The major difficulty, I think, are figures. How can we maintain keeping figures near the text that talks about them, and also allows a high density of them? The best I can come up with is a narrow column of text on the left (similar in size to a column of text in an ACM or IEEE double column format), and a larger column on the right with figures. The difficulty is in anchoring the figures in the right column with the text. But then you may have a bunch of figures piled up in one place, and a sensible layout becomes difficult to do.

mbafk · on June 26, 2012

I guess they just uploaded the final version they published in EuroSys 2011. Like all ACM conferences I know about, PDF is the way it is done. They would have to reformat for HTML.

josephturnip · on June 26, 2012

Most research papers are disseminated as PDF in my experience. This was a EuroSys 2011 paper I believe.

andreasvc · on June 26, 2012

Mathematical formulas are a big reason; wikipedia uses images which look passable unless you start zooming in.

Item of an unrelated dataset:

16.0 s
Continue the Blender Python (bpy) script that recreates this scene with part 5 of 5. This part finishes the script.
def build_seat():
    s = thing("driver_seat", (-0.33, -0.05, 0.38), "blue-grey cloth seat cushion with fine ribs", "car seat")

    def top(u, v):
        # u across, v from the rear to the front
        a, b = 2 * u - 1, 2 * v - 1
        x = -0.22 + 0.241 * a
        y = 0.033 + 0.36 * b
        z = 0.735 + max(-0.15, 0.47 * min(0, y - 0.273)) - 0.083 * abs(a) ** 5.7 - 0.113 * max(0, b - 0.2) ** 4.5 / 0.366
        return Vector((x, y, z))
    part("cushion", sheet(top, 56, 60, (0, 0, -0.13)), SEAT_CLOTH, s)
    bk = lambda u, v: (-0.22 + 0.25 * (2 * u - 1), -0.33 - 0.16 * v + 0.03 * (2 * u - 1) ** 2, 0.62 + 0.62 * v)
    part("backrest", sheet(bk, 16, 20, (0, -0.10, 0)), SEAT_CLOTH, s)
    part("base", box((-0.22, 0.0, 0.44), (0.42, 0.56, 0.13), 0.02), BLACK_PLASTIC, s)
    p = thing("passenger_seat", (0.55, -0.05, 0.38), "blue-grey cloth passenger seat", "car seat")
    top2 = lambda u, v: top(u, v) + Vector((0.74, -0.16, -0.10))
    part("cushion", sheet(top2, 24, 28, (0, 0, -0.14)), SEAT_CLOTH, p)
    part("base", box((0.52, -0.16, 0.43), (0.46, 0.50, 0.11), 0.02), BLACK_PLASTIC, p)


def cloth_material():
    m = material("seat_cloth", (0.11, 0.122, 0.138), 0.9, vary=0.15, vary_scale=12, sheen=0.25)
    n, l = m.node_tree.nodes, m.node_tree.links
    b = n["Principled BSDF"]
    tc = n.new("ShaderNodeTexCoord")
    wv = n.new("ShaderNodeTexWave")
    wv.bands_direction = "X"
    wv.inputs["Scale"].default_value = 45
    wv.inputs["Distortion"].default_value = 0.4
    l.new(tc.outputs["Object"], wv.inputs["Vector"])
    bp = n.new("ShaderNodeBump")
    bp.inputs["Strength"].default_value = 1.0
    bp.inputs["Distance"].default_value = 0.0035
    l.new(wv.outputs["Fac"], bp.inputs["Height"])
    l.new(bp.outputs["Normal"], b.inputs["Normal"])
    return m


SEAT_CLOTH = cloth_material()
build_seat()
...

Another reason is that with HTML you're never sure if you'll end up with the fonts as they were intended. Lastly, because HTML is not a page-oriented markup format, the presentation in general can differ from system to system; e.g., you can't say "on line 2 of page 3".

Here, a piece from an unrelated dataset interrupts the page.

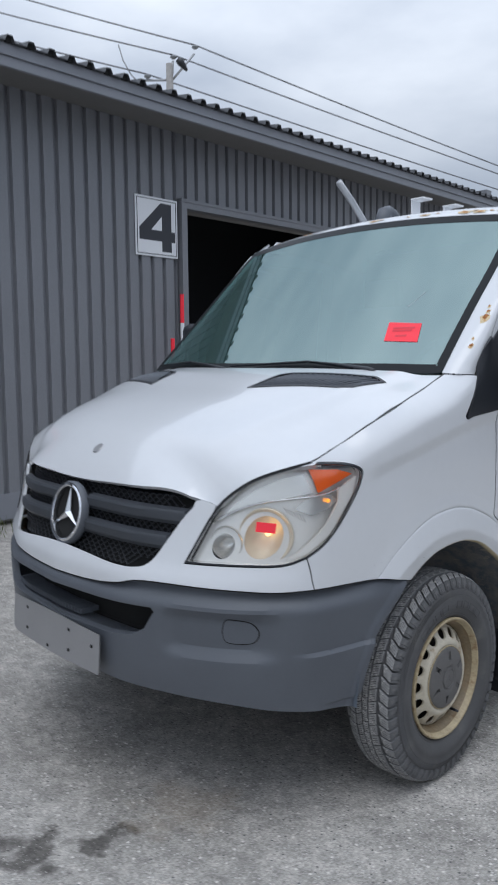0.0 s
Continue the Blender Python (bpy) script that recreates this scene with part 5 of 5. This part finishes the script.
tagged(part("wall_2", set_in(room), M_dark, None, "unseen bay walls, near-black in place of the bay's shade"), category="wall", kind="structure")
b = bmesh.new()
for n0, n1, z0, z1, m in ((0.02, 0.60, 4.235, 4.17, 0),):
    vs = [b.verts.new(p) for p in ((n0, U0, z0), (n1, U0, z1), (n1, U1, z1), (n0, U1, z0), (n0, U0, z0 + 0.02), (n1, U0, z1 + 0.02), (n1, U1, z1 + 0.02), (n0, U1, z0 + 0.02))]
    for f in ((0, 1, 2, 3), (4, 7, 6, 5), (0, 4, 5, 1), (1, 5, 6, 2), (2, 6, 7, 3), (3, 7, 4, 0)):
        b.faces.new([vs[i] for i in f])
bmesh.ops.recalc_face_normals(b, faces=b.faces)
tagged(part("soffit", set_in(b), M_soffit, None, "grey sheet soffit under the eaves"), category="soffit", kind="structure")
fascia = bmesh.new()
box(fascia, (0.615, (U0 + U1) / 2, 4.215), (0.03, U1 - U0, 0.085))
box(fascia, (0.635, (U0 + U1) / 2, 4.31), (0.03, U1 - U0, 0.095))
tagged(part("fascia", set_in(fascia), M_fascia, None, "grey steel fascia in two steps"), category="fascia", kind="structure")
roof_b = bmesh.new()
cols, u = [], U0 + 0.0
while u < U1:
    for du, h in ((0, 0.0), (0.115, 0.0), (0.138, 0.05), (0.188, 0.05), (0.211, 0.0)):
        cols.append((u + du, h))
    u += 0.2115
for a, c in zip(cols, cols[1:]):
    if c[0] - a[0] > 1e-4:
        p = [(0.70, a[0], 4.365 + a[1]), (0.70, c[0], 4.365 + c[1]), (-9, c[0], 5.78 + c[1]), (-9, a[0], 5.78 + a[1])]
        t = [roof_b.verts.new(q) for q in p]
        l_ = [roof_b.verts.new((q[0], q[1], q[2] - 0.008)) for q in p]
        roof_b.faces.new(t)
        roof_b.faces.new(l_[::-1])
        roof_b.faces.new((t[0], l_[0], l_[1], t[1]))
tagged(part("roof_sheet", set_in(roof_b), M_roof, None, "dark ribbed steel roof sheets"), category="roof", kind="structure")
filler = bmesh.new()
u = U0
while u < U1:
    box(filler, (0.66, u + 0.163, 4.385), (0.03, 0.05, 0.05))
    u += 0.2115
part("rib_closers", set_in(filler), M_hole, wall_1)
gable = bmesh.new()
box(gable, (-4.5, U1 - 0.1, 2.4), (9.0, 0.2, 4.8))
box(gable, (-4.5, U0 + 0.1, 2.4), (9.0, 0.2, 4.8))
tagged(part("wall_3", set_in(gable), M_wall, None, "charcoal end walls of the warehouse"), category="wall", kind="structure")

# unseen wall, added to keep low sky light off the van's side
b = bmesh.new()
box(b, (9.1, 12.0, 2.3), (0.2, 34.0, 4.6), None, 0.01)
tagged(part("wall_4", b, M_wall, None, "unseen charcoal wall added across the yard to block low sky"), category="wall", kind="structure")

# bay number sign
sign_4 = thing("bay_sign", "white bay number sign with a black border on the cladding", "sign")
b = bmesh.new()
box(b, (0.05, 0.012, 3.118), (0.012, 0.63, 0.662), None, 0.003)
part("board", set_in(b), M_white, sign_4)
b = bmesh.new()
for c, s in (((0.0575, 0.012, 3.423), (0.003, 0.585, 0.008)), ((0.0575, 0.012, 2.813), (0.003, 0.585, 0.008)), ((0.0575, -0.277, 3.118), (0.003, 0.008, 0.61)), ((0.0575, 0.301, 3.118), (0.003, 0.008, 0.61))):
    box(b, c, s)
part("border_line", set_in(b), M_ink, sign_4)
b = bmesh.new()
four = [(0.10, -0.27), (0.245, -0.27), (0.245, -0.155), (0.30, -0.155), (0.30, -0.035), (0.245, -0.035), (0.245, 0.275), (0.085, 0.275), (-0.235, -0.02), (-0.235, -0.155), (0.10, -0.155)]
hole = [(0.10, -0.035), (0.10, 0.125), (-0.06, -0.035)]
numeral = sheet(lambda u, z: (0.0565, 0.012 + u, 3.118 + z), [(a - 0.025, c) for a, c in four], 0.08, 0.003, holes=[[(a - 0.025, c) for a, c in hole]])
bmesh.ops.recalc_face_normals(numeral, faces=numeral.faces)
part("numeral_four", set_in(numeral), M_ink, sign_4, "bold black figure 4")

# company board, its lettering as plain bars
board = thing("company_board", "white company board with black slab shapes and red bars", "sign")
b = bmesh.new()
box(b, (0.06, -4.1, 2.280), (0.02, 2.9, 0.86), None, 0.003)
part("board", set_in(b, -0.13), M_lightgrey, board)
b = bmesh.new()
for c, s in (((0.06, -4.1, 2.715), (0.026, 2.93, 0.012)), ((0.06, -2.645, 2.280), (0.026, 0.012, 0.87))):
    box(b, c, s)
part("board_edge", set_in(b, -0.13), M_white, board)


def slab(poly, m, name):
    s = sheet(lambda u, z: (0.0725, u, z), poly, 0.2, 0.002)
    return part(name, set_in(s, -0.13), m, board)


slab([(-3.72, 1.980), (-3.56, 2.620), (-3.42, 2.620), (-3.58, 1.980)], M_ink, "black_slab")
slab([(-3.40, 2.535), (-3.39, 2.592), (-2.72, 2.592), (-2.78, 2.420), (-2.86, 2.420), (-2.82, 2.535)], M_ink, "black_frame")
slab([(-3.53, 2.110), (-3.50, 2.200), (-2.90, 2.200), (-2.92, 2.110)], M_ink, "black_frame")
for u0, w_, h_ in ((-3.40, 0.17, 0.24), (-3.19, 0.14, 0.17), (-3.03, 0.13, 0.17)):
    slab([(u0, 2.255), (u0 + 0.055, 2.255 + h_), (u0 + 0.055 + w_, 2.255 + h_), (u0 + w_, 2.255)], M_boardred, "red_bar")

# striped marker posts by the bay
for u, n, top_ in ((0.20, 0.25, 2.36), (-0.0, 0.30, 1.85)):
    post = thing("marker_post", "slim red and white striped marker post by the bay", "post", group="marker posts")
    z = top_
    k = 0
    while z > 0.05:
        b = bmesh.new()
        h = min(0.33, z)
        tube(b, [(n, u, z - h), (n, u, z)], 0.024, 10)
        part("band", set_in(b), M_red if k % 2 == 0 else M_white, post, "", 50)
        z -= h
        k += 1

# weeds at the foot of the wall
b = bmesh.new()
for _ in range(1500):
    n, u = abs(random.gauss(0.18, 0.12)) + 0.06, random.uniform(-9, 0.3)
    h, a = random.uniform(0.03, 0.11), random.uniform(0, 6.28)
    d, lean = Vector((math.cos(a), math.sin(a), 0)) * 0.004, Vector((random.uniform(-1, 1), random.uniform(-1, 1), 0)) * h * 0.5
    o = Vector((n, u, 0))
    b.faces.new([b.verts.new(o - d), b.verts.new(o + d), b.verts.new(o + lean + Vector((0, 0, h)))])
tagged(part("weeds", set_in(b), M_grass, None, "low yellow-green weeds along the wall"), category="grass", kind="stuff")

# gear standing up from the van's roof, far side
rack = thing("roof_rack", "galvanised roof rack brackets and bar on the van roof", "roof rack")
b = bmesh.new()
tube(b, [(-0.80, 1.38, 2.735), (-0.80, 1.50, 2.64), (-0.78, 1.62, 2.50), (-0.72, 1.75, 2.36)], 0.022, 10)
part("slanted_bar", b, M_pipe, rack, "", 50)
for y in (2.19, 2.58):
    b = bmesh.new()
    box(b, (-0.79, y, 2.52), (0.012, 0.10, 0.40), None, 0.003)
    box(b, (-0.74, y, 2.72), (0.11, 0.11, 0.012), None, 0.003)
    part("bracket", b, M_white, rack, "white bracket")
b = bmesh.new()
tube(b, [(-0.70, 1.70, 2.30), (-0.70, 1.70, 2.52), (-0.70, 1.72, 2.56), (-0.70, 1.76, 2.575), (-0.70, 1.80, 2.56), (-0.70, 1.86, 2.53)], [0.05, 0.05, 0.05, 0.045, 0.045, 0.035], 14)
part("cap_cover", b, M_plastic, rack, "dark rounded cover", 50)

# power line
pole = thing("utility_pole", "weathered utility pole with insulators on bracket arms", "utility pole", (-21.5, 15.4, 0))
PO = Vector((-21.5, 15.4, 0))


def local(p):
    return Vector(p) - PO


b = bmesh.new()
tube(b, [(0, 0, 0), (0, 0, 6), (0, 0, 12.45)], [0.17, 0.15, 0.13], 12)
part("post", b, M_pole, pole, "", 60)
tips = [(-21.9, 14.68, 11.98), (-21.41, 15.52, 12.72), (-20.95, 16.18, 13.10)]
for start, tip in (((-21.5, 15.4, 11.88), (-22.05, 14.62, 11.84)), ((-21.45, 15.45, 11.85), (-20.93, 16.12, 12.82)), ((-21.43, 15.47, 12.1), (-21.41, 15.49, 12.55))):
    b = bmesh.new()
    tube(b, [local(start), local(start).lerp(local(tip), 0.6), local(tip)], 0.045, 8)
    part("arm", b, M_pipe, pole, "", 50)
for x, y, z in tips:
    b = bmesh.new()
    tube(b, [local((x, y, z - 0.10)), local((x, y, z - 0.04)), local((x, y, z)), local((x, y, z + 0.05))], [0.05, 0.13, 0.12, 0.05], 10)
    part("insulator", b, M_porcelain, pole, "", 40)
b = bmesh.new()
tube(b, [local((-21.28, 15.6, 12.6)), local((-21.22, 15.72, 12.5)), local((-21.1, 15.9, 12.22))], [0.10, 0.15, 0.05], 10)
part("cut_out", b, M_black, pole, "dark switch body", 40)
for (x, y, z), a, c in zip(tips, ((-38.0, 6.6, 18.6), (-38.0, 6.6, 19.6), (-38.0, 9.0, 20.8)), ((-13.9, 42.6, 7.7), (-13.9, 42.6, 8.2), (-14.3, 41.5, 8.6))):
    w = thing("power_cable", "thin grey overhead power cable", "cable", group="power cables")
    for k, (p, q) in enumerate(((Vector(a), Vector((x, y, z + 0.05))), (Vector((x, y, z + 0.05)), Vector(c)))):
        b = bmesh.new()
        tube(b, [p.lerp(q, t / 14) - Vector((0, 0, 0.5 * (t / 14) * (1 - t / 14))) for t in range(15)], 0.026, 6)
        part("span", b, M_wire, w, "", 60)
w = thing("drop_wire", "thin wire hanging from the cable to the roof", "cable")
b = bmesh.new()
tube(b, [(-22.54, 13.87, 13.05), (-22.45, 14.0, 12.5), (-22.3, 14.25, 12.0), (-22.04, 14.62, 11.6), (-21.8, 14.95, 11.45)], 0.018, 6)
part("wire", b, M_wire, w, "", 60)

scott_s · on June 26, 2012

You may not have seen MathJax: http://www.mathjax.org/ The main drawback is that I noticed a delay before it fills in the correct math notation. But the results are quite impressive.

stcredzero · on June 27, 2012

I've always said that smart hardware tinkerers underclock. It produces less heat, and results in a quieter machine. I always suspected it improves reliability.

wmf · on June 27, 2012

Or you could save money and just buy a lower bin.

stcredzero · on June 27, 2012

Well, because heat dissipation is proportional to the square of the voltage, you end up giving up a little bit of performance but save a whole lot of heat. In experiential terms, you never miss performance but often notice a whole lot less fan noise.

Buying from a lower bin, you're getting a crappier processor, which might give you less latitude to save heat. This would probably be worth measuring and writing an article about. Also, I tend to buy lower clocked processors as it is.

wmf · on June 27, 2012

I think it's likely that all lower bins are artificial, so e.g. underclocking a 2.4 GHz down to 2.0 is probably exactly the same as if you bought the 2.0. But yeah, it would be worth measuring.

stcredzero · on June 27, 2012

Ah, I see. I wrote underclock. It's really undervolting that gets you the big win thermally. Underclocking should be done just as a means of achieving a greater undervolt. I just have these two things in the same mental bin.

wmf · on June 27, 2012

When you underclock properly (with SpeedStep) it also lowers the voltage... probably to the same voltage that the lower-bin processor would use.

stcredzero · on June 27, 2012

There's not just one voltage here. It's a curve. I suspect that the better the processor turned out, the more favorable your curve turns out to be.